Я просыпаюсь, хотя не спала. Я много раз представляла момент, когда узнаю пол своего будущего ребенка. В голове проносится мысль: «Надеюсь, это мальчик». Потом мысль исчезает. Я буду рада и мальчику, и девочке. Чувствую холодный металл передатчика на животе. Грудная стенка подскакивает к горлу, реагируя на холод. Все почти так, как я себе представляла. Но все же совсем не так.
Первое УЗИ так меня расстроило, что я отказалась от более информативного трансвагинального исследования. И все же, судя по результатам первого, хоть и не стопроцентно точного теста, никакой тератомы у меня не обнаружили.

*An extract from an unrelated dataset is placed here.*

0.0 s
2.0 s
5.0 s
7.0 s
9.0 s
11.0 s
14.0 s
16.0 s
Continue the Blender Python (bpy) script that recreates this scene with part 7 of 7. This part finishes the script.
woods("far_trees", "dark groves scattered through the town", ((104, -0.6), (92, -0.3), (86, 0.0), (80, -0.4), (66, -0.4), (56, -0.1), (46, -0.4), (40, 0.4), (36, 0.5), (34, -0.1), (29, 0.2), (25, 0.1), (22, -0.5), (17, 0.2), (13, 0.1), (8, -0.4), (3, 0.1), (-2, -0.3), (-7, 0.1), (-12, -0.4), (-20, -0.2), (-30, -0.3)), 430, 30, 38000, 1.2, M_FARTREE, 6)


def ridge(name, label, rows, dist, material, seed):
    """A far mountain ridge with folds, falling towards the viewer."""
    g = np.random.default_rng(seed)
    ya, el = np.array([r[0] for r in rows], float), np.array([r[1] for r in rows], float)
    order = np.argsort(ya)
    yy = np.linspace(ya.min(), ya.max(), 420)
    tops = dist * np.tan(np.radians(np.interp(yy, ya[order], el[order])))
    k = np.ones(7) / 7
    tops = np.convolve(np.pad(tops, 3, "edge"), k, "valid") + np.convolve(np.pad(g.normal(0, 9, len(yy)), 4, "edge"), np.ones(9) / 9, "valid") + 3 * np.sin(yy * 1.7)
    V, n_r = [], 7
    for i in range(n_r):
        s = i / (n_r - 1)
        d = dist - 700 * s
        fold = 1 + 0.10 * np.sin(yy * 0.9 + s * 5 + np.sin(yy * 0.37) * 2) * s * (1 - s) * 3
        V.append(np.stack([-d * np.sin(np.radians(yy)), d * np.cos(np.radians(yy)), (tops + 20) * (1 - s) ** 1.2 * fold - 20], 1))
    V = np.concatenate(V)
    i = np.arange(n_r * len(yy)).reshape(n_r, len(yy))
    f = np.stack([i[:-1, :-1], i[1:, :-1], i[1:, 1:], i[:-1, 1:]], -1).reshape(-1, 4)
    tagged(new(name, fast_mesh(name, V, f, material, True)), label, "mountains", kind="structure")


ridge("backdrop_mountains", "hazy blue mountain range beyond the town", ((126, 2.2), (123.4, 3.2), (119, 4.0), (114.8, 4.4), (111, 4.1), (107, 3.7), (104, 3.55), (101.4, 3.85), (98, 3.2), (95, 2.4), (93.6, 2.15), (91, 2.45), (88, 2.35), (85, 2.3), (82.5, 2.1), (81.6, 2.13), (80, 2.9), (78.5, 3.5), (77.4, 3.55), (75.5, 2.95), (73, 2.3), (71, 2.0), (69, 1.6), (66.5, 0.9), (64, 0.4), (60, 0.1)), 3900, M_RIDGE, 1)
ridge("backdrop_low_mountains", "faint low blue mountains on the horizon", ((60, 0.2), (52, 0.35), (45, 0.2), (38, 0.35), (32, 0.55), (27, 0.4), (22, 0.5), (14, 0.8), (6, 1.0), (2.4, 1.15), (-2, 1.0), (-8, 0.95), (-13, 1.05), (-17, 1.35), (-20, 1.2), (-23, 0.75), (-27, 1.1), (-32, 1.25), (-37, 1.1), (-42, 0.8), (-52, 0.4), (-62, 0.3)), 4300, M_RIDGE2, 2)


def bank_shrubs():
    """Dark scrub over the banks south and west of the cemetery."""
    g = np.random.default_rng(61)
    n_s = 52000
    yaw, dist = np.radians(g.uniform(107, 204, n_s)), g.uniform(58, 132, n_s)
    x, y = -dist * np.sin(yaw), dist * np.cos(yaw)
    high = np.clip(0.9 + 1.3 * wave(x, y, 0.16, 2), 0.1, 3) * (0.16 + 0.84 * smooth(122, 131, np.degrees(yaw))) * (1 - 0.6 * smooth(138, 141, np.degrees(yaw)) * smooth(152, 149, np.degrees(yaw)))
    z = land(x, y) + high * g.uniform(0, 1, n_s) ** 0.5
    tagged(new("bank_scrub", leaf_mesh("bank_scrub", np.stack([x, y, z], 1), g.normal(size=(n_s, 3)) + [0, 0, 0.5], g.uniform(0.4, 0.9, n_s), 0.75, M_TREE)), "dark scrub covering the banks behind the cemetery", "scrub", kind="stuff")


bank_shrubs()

Огорчало лишь одно: обычно наличие тератомы – как ни парадоксально, как раз хороший знак. Пациенты с тератомой выздоравливают быстрее, чем остальные, хотя причину этого ученые пока не выявили.
На следующее утро доктор Наджар пришел один и поздоровался с моими родителями как со старыми друзьями. Теперь, когда мне поставили диагноз и выяснили, что тератомы нет, пора было решить, какое лечение спасет меня от болезни. Просчет со стороны Наджара мог означать, что я никогда не поправлюсь. Он всю ночь обдумывал возможные варианты, просыпаясь в холодном поту и обсуждая варианты с женой. Наконец, он решил действовать агрессивными методами. Ему не хотелось, чтобы наступило ухудшение: я и так уже была слишком близко к краю. Теребя кончики своих усов, глубоко погруженный в мысли, он изложил свой план действий.

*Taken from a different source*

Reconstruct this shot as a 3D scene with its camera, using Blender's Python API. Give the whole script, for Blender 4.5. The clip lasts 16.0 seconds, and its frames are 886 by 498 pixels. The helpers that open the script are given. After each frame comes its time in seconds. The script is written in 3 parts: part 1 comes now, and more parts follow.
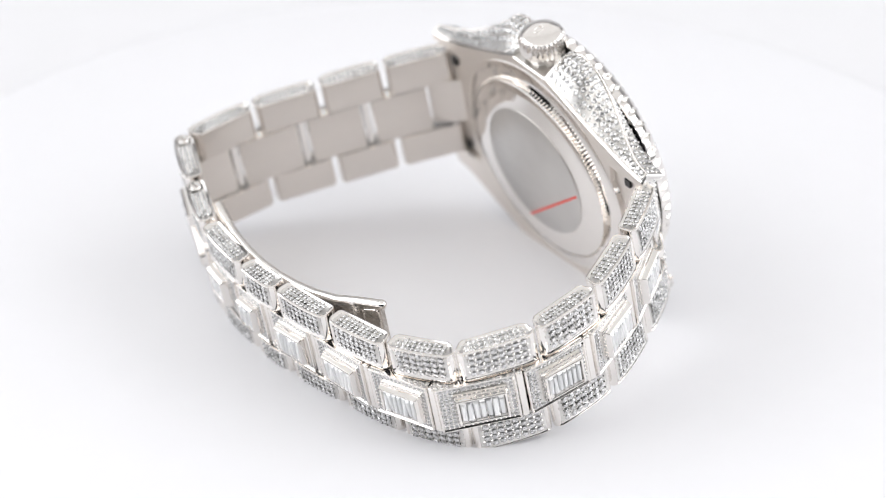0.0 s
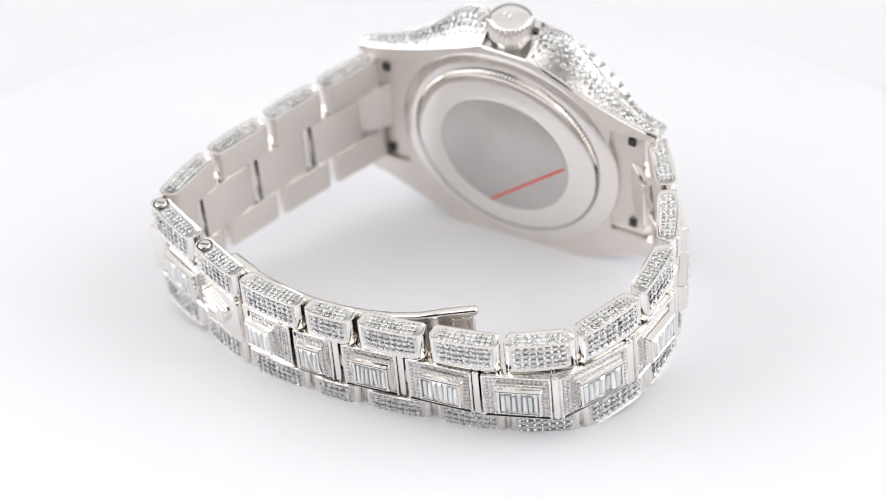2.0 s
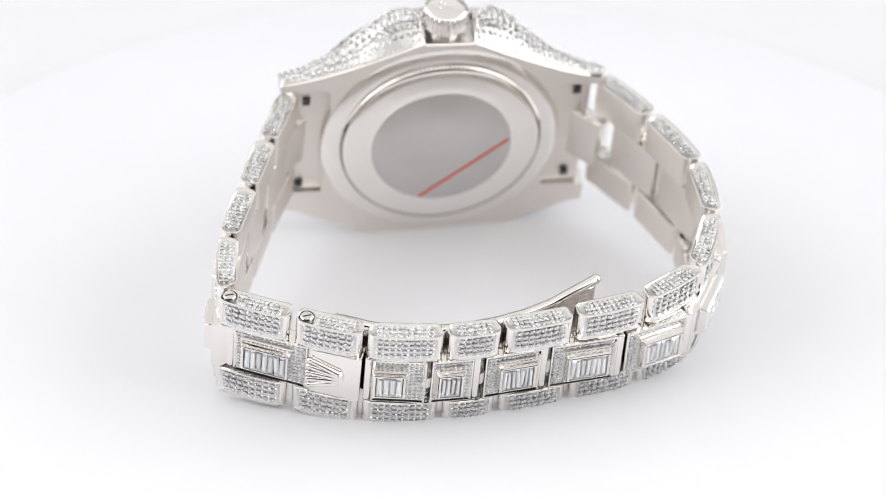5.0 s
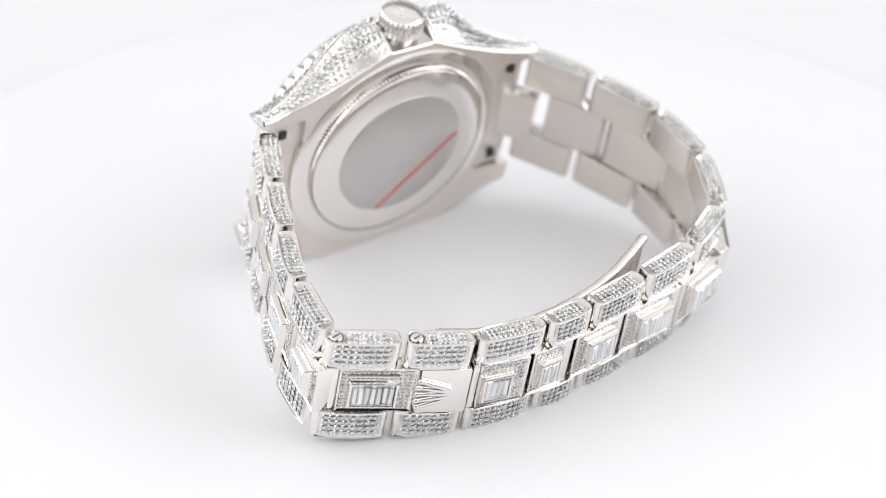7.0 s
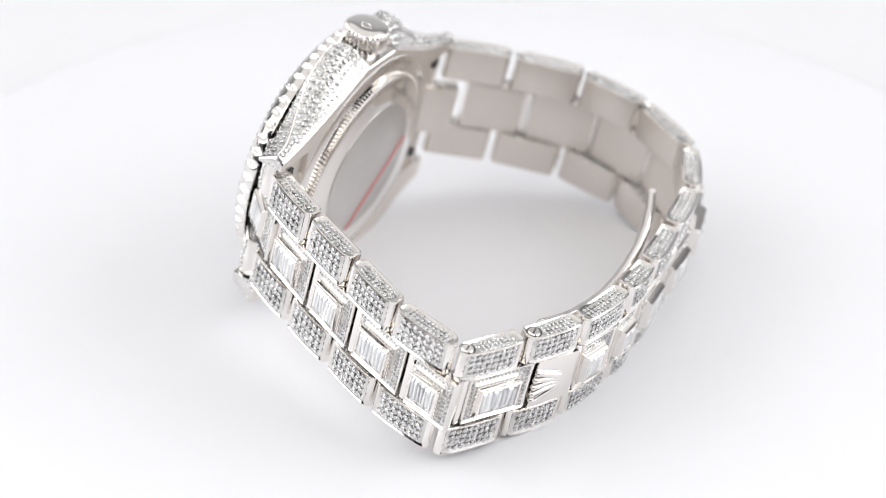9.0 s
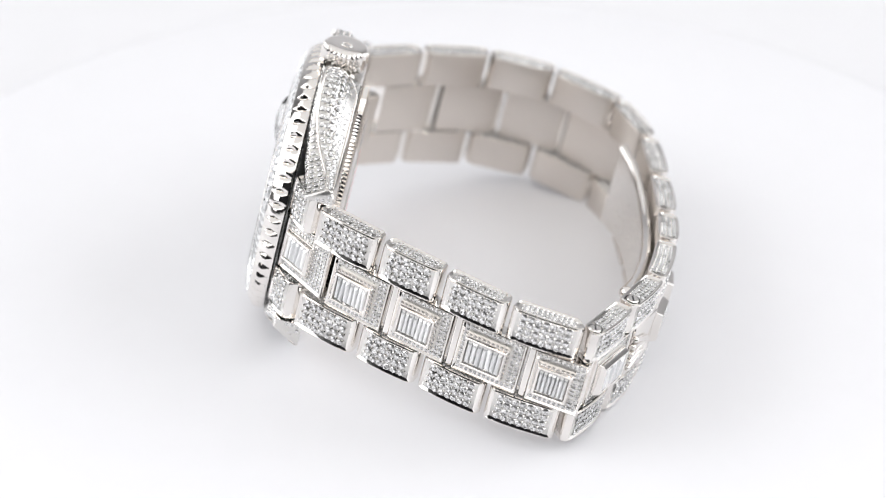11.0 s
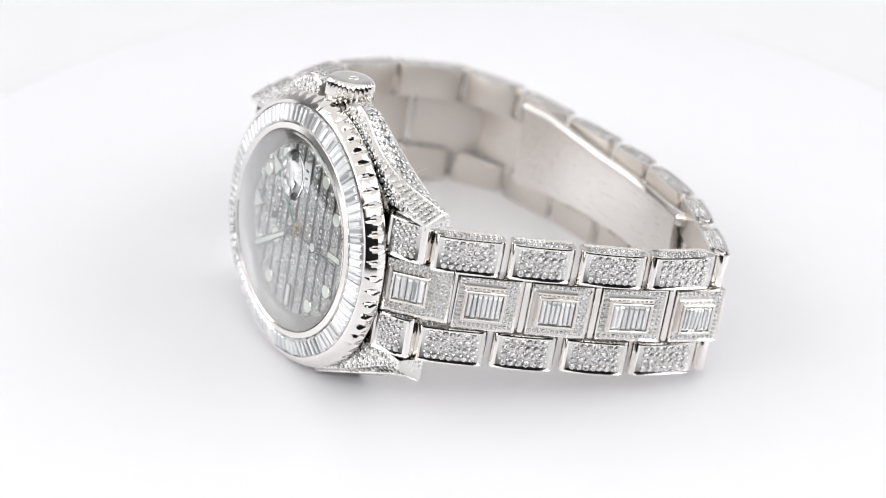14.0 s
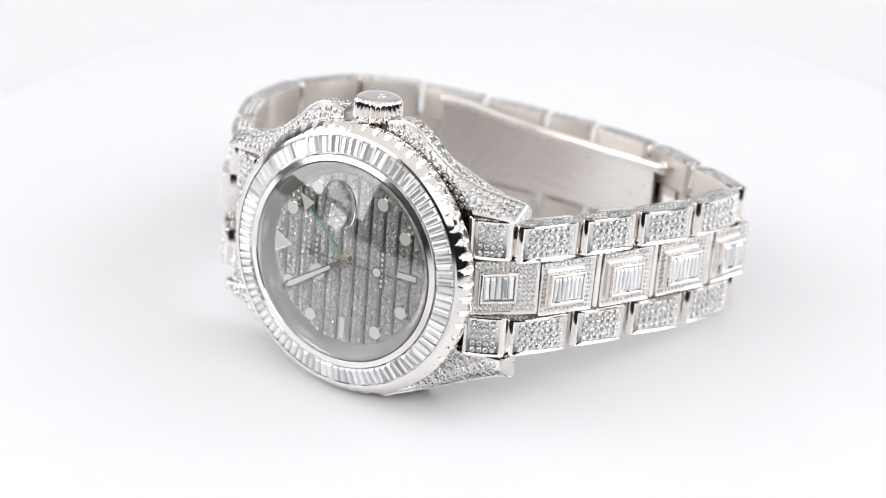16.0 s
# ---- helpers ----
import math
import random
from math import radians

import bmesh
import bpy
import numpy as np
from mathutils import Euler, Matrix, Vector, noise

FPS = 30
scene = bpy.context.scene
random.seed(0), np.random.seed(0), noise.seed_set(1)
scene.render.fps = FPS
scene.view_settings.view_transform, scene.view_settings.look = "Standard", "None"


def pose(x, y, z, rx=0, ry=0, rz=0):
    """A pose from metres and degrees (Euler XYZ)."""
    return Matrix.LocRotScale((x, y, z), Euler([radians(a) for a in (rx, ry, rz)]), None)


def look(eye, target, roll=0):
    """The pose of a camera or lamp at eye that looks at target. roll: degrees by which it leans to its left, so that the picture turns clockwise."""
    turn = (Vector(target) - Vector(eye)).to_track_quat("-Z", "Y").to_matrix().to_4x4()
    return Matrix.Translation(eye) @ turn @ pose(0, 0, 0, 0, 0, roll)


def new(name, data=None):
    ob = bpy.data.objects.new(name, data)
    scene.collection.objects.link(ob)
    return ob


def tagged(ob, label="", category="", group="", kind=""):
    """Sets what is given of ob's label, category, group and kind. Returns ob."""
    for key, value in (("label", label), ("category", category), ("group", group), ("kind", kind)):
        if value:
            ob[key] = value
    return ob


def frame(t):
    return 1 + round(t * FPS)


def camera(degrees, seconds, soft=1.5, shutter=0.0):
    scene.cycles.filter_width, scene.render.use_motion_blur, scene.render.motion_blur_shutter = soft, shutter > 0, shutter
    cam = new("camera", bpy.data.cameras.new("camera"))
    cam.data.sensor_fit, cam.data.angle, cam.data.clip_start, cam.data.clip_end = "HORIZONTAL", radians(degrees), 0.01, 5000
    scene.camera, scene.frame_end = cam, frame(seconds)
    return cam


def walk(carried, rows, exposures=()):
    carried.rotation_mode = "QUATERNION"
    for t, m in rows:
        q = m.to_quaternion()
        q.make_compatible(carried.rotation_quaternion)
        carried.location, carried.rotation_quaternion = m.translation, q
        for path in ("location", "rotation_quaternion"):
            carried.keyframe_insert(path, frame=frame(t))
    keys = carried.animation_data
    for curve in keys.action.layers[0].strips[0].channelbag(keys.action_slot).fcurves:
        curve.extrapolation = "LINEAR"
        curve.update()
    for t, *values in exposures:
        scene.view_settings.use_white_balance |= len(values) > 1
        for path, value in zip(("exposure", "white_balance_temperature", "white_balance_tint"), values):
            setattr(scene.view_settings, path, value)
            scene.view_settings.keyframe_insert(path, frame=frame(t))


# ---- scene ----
# ---------------------------------------------------------------- camera
EYE = Vector((0.0, -0.43024, 0.28089))
cam = camera(14.7506, 16.0, soft=1.0)
cam.data.dof.use_dof, cam.data.dof.focus_distance, cam.data.dof.aperture_fstop = True, 0.482, 15.0
YAW, PITCH = radians(-0.123), radians(-32.269)
AHEAD = Vector((math.sin(YAW) * math.cos(PITCH), math.cos(YAW) * math.cos(PITCH), math.sin(PITCH)))
still = look(EYE, EYE + AHEAD, 0.113)
walk(cam, [(0.0, still), (16.0, still)])
TURN = 12.4876          # turntable, degrees a second

# ---------------------------------------------------------------- light
scene.view_settings.exposure = -0.36
world = bpy.data.worlds.new("studio")
scene.world = world
world.use_nodes = True
world.node_tree.nodes["Background"].inputs[0].default_value = (0.95, 0.97, 1.0, 1)
world.node_tree.nodes["Background"].inputs[1].default_value = 0.25


def softbox(name, eye, target, sx, sy, watts, color):
    data = bpy.data.lights.new(name, "AREA")
    data.shape, data.size, data.size_y, data.energy, data.color = "RECTANGLE", sx, sy, watts, color
    ob = new(name, data)
    ob.matrix_world = look(eye, target)
    return ob


softbox("softbox_overhead", (0, 0.05, 0.95), (0, 0.05, 0), 2.0, 2.0, 12.7, (1.0, 0.985, 0.97))
softbox("softbox_side", (-0.72, -0.05, 0.40), (0, 0, 0.02), 1.0, 0.7, 6.9, (0.97, 0.98, 1.0))
softbox("softbox_side", (0.72, -0.05, 0.40), (0, 0, 0.02), 1.0, 0.7, 6.9, (0.97, 0.98, 1.0))

# unseen fill above the camera, added to lift the shadows and front faces
softbox("fill_front", (0, -0.80, 0.80), (0, 0, 0.02), 1.2, 0.5, 3.2, (1.0, 0.985, 0.97))

# ---------------------------------------------------------------- materials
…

– Мы пропишем ей стероиды, иммуноглобулин и плазмаферез, – заявил он.
Хотя доктор Наджар и был великолепным собеседником, иногда он почему-то считал, что пациенты должны понимать его напичканную медицинскими терминами речь, и общался с ними как с дипломированными неврологами.
– И что это нам даст? – спросила мама.
– Это атака с трех сторон: мы камень на камне оставим, – отвечал доктор Наджар, запутавшись в поговорке. – Воспалительный процесс в организме снимут стероиды. Затем плазмаферез очистит его от антител, а капельницы с иммуноглобулином дополнительно уменьшат содержание антител и нейтрализуют их. Мы победим болезнь наверняка.
– А когда ее выпишут? – спросил папа.
– Я бы выписал уже завтра, – ответил доктор Наджар. – Стероиды можно принимать в виде таблеток. Для проведения плазмафереза нужно будет вернуться в клинику, а капельницы с иммуноглобулином можно ставить и дома, если одобрит страховая компания. После этих процедур Сюзанна должна восстановиться как минимум на 90 процентов.
Хотя я не помню этот момент, родители сказали, что как только я услышала эти слова, то сразу начала вести себя иначе: видимо, новость о скором возвращении домой заставила меня воспрянуть духом. Доктор Руссо в обходном журнале заметила, что я стала «бодрее», а речь «улучшилась».
Домой! Я еду домой!
На следующее утро – в субботу, 18 апреля, – меня наконец выписали. Я провела в больнице двадцать восемь дней. Многие из медсестер – те, что мыли меня, делали мне уколы успокоительного, кормили, когда я не могла есть, – пришли со мной попрощаться. Медсестрам редко сообщают о том, что происходит с пациентами после того, как те выписываются из больницы, а у меня на момент выписки по-прежнему дела были плохи. В палату вошел невысокий сутулый мужчина с документами в руках. Он нашел для меня приходящую сестру, которая ухаживала бы за мной дома, и порекомендовал клинику, где я могла бы пройти восстановительное лечение. Мама взяла документы, но просмотрела их лишь вполглаза, отложив на потом. Сейчас мы ехали домой, и больше нас ничего не волновало.
Мама, папа, Аллен, Стивен и моя подруга Линдси, накануне прилетевшая из Сент-Луиса, взяли мои вещи – мягкие игрушки, диски, одежду, книги и туалетные принадлежности – и упаковали в прозрачные пластиковые пакеты с маркировкой больницы и надписью «Вещи пациента»; цветы и журналы брать не стали. Санитар помог мне сесть в кресло-каталку, а мама надела на ноги шлепки. Впервые за месяц я надевала обувь.